The children have 2.5 children.

This goes on for 100 or 101 generations (let's solve both).

But people only live for 43 years (this isn't important mathematically, but it helps make sense for the final result).

So finally, how many people were born in that final 100th generation?

What about if it was a 101st generation?

If the children and their parents were both alive (no grandparents as 43 is when people expire), how many people would be alive during the 100th generation? What about the 101st generation?

Sorry I have to ask. I wish my math was better.

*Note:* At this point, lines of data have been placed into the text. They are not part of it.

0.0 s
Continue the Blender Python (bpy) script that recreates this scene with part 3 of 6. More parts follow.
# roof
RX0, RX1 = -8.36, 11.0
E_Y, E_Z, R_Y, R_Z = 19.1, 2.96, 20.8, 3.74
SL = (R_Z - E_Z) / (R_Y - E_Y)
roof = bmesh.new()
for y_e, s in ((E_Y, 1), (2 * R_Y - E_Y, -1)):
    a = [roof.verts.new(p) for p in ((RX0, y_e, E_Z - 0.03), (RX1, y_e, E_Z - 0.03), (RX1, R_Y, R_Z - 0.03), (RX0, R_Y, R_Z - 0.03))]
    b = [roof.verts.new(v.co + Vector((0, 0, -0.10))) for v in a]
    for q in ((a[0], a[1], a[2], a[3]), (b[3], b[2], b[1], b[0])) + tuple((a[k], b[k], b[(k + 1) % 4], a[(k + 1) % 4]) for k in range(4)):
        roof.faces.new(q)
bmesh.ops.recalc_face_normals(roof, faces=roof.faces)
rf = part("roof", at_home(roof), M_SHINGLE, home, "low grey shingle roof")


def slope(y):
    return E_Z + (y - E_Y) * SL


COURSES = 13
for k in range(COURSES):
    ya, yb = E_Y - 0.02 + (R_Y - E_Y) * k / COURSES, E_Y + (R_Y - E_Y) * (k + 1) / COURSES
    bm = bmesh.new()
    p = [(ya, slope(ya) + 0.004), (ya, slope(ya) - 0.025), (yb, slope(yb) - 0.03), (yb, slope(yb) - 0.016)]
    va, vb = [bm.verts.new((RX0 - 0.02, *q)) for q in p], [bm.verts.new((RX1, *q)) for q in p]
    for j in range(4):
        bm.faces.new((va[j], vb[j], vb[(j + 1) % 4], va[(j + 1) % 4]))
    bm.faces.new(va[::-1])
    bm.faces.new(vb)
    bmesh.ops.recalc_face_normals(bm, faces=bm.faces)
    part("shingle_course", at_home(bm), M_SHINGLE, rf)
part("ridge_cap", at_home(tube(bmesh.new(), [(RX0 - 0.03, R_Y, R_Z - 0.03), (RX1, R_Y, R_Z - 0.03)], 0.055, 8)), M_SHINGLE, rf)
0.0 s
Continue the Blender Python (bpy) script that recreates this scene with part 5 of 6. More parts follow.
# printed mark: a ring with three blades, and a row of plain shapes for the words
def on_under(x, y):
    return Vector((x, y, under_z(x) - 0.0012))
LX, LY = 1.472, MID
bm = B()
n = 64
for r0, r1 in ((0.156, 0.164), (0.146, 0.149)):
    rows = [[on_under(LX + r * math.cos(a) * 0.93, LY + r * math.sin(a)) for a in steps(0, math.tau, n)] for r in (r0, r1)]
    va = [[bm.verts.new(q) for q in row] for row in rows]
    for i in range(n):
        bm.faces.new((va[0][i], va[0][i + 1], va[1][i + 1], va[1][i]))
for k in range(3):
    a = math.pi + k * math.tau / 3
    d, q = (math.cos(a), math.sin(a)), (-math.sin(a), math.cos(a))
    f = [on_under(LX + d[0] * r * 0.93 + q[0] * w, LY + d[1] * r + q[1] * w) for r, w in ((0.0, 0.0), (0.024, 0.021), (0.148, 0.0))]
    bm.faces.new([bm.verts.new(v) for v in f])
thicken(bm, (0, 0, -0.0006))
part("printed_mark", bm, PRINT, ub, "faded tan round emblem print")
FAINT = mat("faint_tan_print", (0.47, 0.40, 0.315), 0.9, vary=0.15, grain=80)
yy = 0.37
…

2.5^100 - 2.5^99 for a final generation is impossibly large, because the exponential growth isn't taking into account death at each generation.

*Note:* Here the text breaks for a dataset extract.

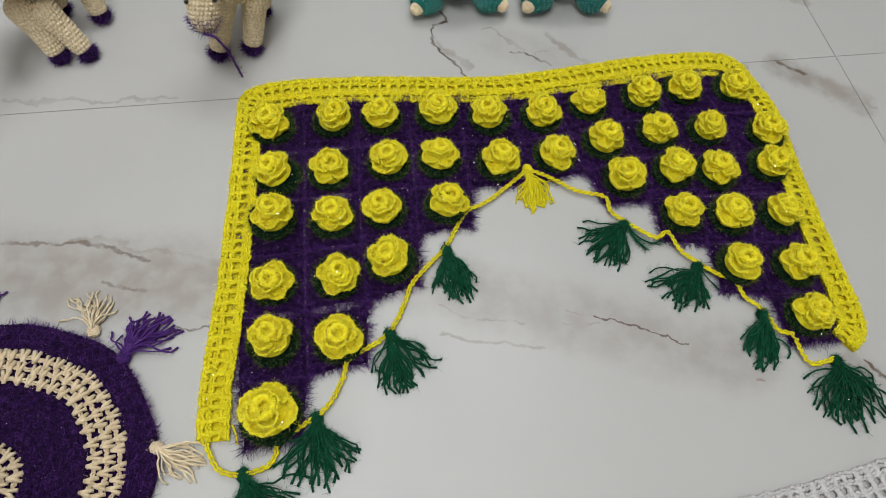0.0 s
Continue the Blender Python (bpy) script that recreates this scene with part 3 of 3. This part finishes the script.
def tassel(root, tip_a, tip_b, parent, rng, material, fibre, strands=46, thick=0.00085, fuzz=420, reach=1.1, head=0.0062, label="", fat_head=False):
    """A tied bundle of yarn, spread as a fan over the floor between two tips."""
    root = np.array(root, float)
    a, c = np.array(tip_a, float) - root, np.array(tip_b, float) - root
    a0, a1 = math.atan2(a[1], a[0]), math.atan2(c[1], c[0])
    if a1 - a0 > math.pi:
        a1 -= 2 * math.pi
    if a0 - a1 > math.pi:
        a1 += 2 * math.pi
    la, lc = np.linalg.norm(a), np.linalg.norm(c)
    b = Builder()
    spots, dirs = [], []
    for k in range(strands):
        f = rng.random()
        f = f + 0.06 * rng.standard_normal()
        ang = a0 + (a1 - a0) * f
        length = (la + (lc - la) * f) * (1 + (reach - 1) * math.sin(max(0, min(1, f)) * math.pi)) * rng.uniform(0.72, 1.06)
        bow = rng.normal(0, 0.60)
        lift = rng.uniform(0.001, 0.010)
        s = np.linspace(0, 1, 9)
        mid = (a0 + a1) / 2
        turn = mid + (ang - mid) * np.clip(s * 2.2, 0, 1) + bow * np.sin(s * math.pi * rng.uniform(0.8, 1.4)) * s + 0.48 * np.sin(s * rng.uniform(5, 12) + rng.uniform(0, 6)) * s
        step = length / 8
        xy = root + np.r_[[[0, 0]], np.cumsum(np.stack([np.cos(turn[1:]), np.sin(turn[1:])], 1) * step, axis=0)]
        z = thick + 0.0005 + 0.004 * (1 - s) + lift * np.sin(np.clip(s * 1.1, 0, 1) * math.pi) ** 0.8
        p = np.c_[xy, z] + np.r_[[[0, 0, 0]], rng.normal(0, 0.0006, (8, 3)) * [1, 1, 0.3]]
        p[:, 2] = np.maximum(p[:, 2], thick)
        p[0, :2] += rng.normal(0, 0.0015, 2)
        tube(b, p, thick * (1 + 0.15 * rng.standard_normal(9)) * np.r_[np.ones(7), 1.1, 1.35], 5)
        pick = rng.integers(1, 9, max(1, fuzz // strands))
        spots.append(p[pick] + (p[pick] - p[pick - 1]) * rng.uniform(-1, 0, (len(pick), 1)) + rng.normal(0, 0.0006, (len(pick), 3)))
    spots = np.concatenate(spots)
    hairs(b, spots, sphere_points(len(spots), rng) * [1, 1, 0.5] + [0, 0, 0.1], rng.uniform(0.003, 0.0095, len(spots)), 0.00012, rng, 1)
    flakes(b, spots[: len(spots) // 24] + [0, 0, 0.001], 0.0006, rng, 2)
    tail = part("tassel", b.mesh("tassel", [material, fibre, M_TINSEL]), parent, None, label)
    # the bound head
    b = Builder()
    mid = (a0 + a1) / 2
    way = np.array([math.cos(mid), math.sin(mid), 0])
    side = np.array([-way[1], way[0], 0])
    q = np.linspace(0, 2 * math.pi * 5, 80)
    s = q / q[-1]
    r = head * (0.62 + 0.38 * np.sin(s * math.pi))
    core = np.array([*root, 0]) + way * 0.002
    pts = core + way * ((s - 0.35) * head * 1.9)[:, None] + side * (np.cos(q) * r)[:, None] + np.array([0, 0, 1]) * (head * 0.80 + np.sin(q) * r * 0.75)[:, None]
    pts[:, 2] = np.maximum(pts[:, 2], 0.0012)
    tube(b, pts, head * 0.26, 6)
    ends = core + rng.normal(0, head * 0.5, (90, 3)) * [1, 1, 0.4] + [0, 0, head]
    hairs(b, ends, sphere_points(90, rng) + [0, 0, 0.5], rng.uniform(0.003, 0.009, 90), 0.00018, rng, 1)
    if fat_head:
        ring, rows = 14, 8
        ball = np.array([*root, 0]) - way * 0.0045
        verts = [ball + np.array([0, 0, 0.0070]) + 0.0062 * np.array([math.sin(i / rows * math.pi) * math.cos(k * 2 * math.pi / ring), math.sin(i / rows * math.pi) * math.sin(k * 2 * math.pi / ring), math.cos(i / rows * math.pi)]) for i in range(rows + 1) for k in range(ring)]
        b.add(verts, [(i * ring + k, (i + 1) * ring + k, (i + 1) * ring + (k + 1) % ring, i * ring + (k + 1) % ring) for i in range(rows) for k in range(ring)])
    part("knot", b.mesh("tassel_knot", [material, fibre]), tail)
    return tail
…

This is based on a hypothetical scenario I read about and I wanted to know if their approximate answer was correct.

Thank you for your time and patience.
 
There are a few important parameters you haven't identified; for one thing, how old would the parents be when each child was born?

What's most important to me here is that a "generation" is not as well-defined as you think. Since the children in one "generation" are not all born at the same time, generations would blur together, so that if, say, children were born when their parents are 25 and 30, the spread from oldest to youngest in each generation would grow to about 500 years at the 100th generation! It would be impossible even to define what "during the 100th generation" means. (I might be the 13th generation from some ancestors 400 years ago, but the 16th generation from others.)

But since you want to ignore reality and suppose that 2.5 children, whatever that means, appear at once, let's go for that. Your calculation misses something extremely important, and it is not death. It's that it takes 2 people to produce the 2.5, so at each generation, the number in the next generation is multiplied not by 2.5 but by 2.5/2 = 1.25. So the number in generation #100 is 2*1.25^99 (the first generation having been 2*1.25^0). This is still, of course, a big number, though not nearly as big as yours: about 8 billion. Then, if you suppose that at whatever time you are asking about the parents are also alive, you's just add 2*1.25^98 for that previous generation, for a total of about 14 billion.
 
Thank you. I wasn't looking at the specifics, just an exponential hypothetical where each generation is 2.5x the previous generation. Obviously all those other factors mean something if I'm preparing some sort of paper on theoretical population growths, but I wasn't.
 
If the initial number is A, so f(0)=A, then f(1)=2.5 times A=2.5A, f(2)=2.5(2.5)A=2.5^2A, f(3)=2.5(2.5^2A)=2.5^3A, f(4)= 2.5(2.5^3A)=2.5^4A. So what is your guess for f(n)?